New functions have been added to the package. These allow you to set a property and a value of this property and get the related Wikidata item. These two functions are particularly useful if you need to set a value of a property related to an ID (i.e. Vote Smart ID).

The parameters that are needed are the property code (i.e. P3344) and set a value of this parameter (i.e. 558).

You will get a dataframe with the Wikidata identifier of the item (i.e. Q432431), the name of the item and the code that you set.

The functions are the following:

  1. query_item_from_property_code. It simply performs the query to Wikidata in order to get the item related to that particular property code.
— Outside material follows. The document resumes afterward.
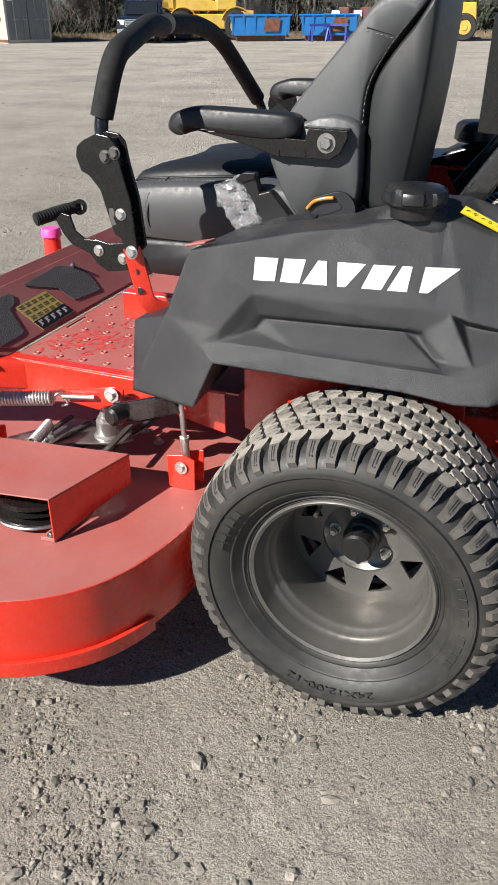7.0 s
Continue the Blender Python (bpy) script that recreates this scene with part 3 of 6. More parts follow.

The parameters to pass are the property code (P____) and the code you decided to set.

  2. read_item_from_property_code This function reads the output from the query_item_from_property_code function and gives you as output a dataframe with the Wikidata identifier of the item, the name of the item and the code that you set. The parameters to pass are again the property code (P____) and the code you decided to set.

NB. These functions work using one property and one single value at a time. In the future I'll evaluate the possibility to vectorize them. Don't forget to put the property in quotes(i.e. 'P3344').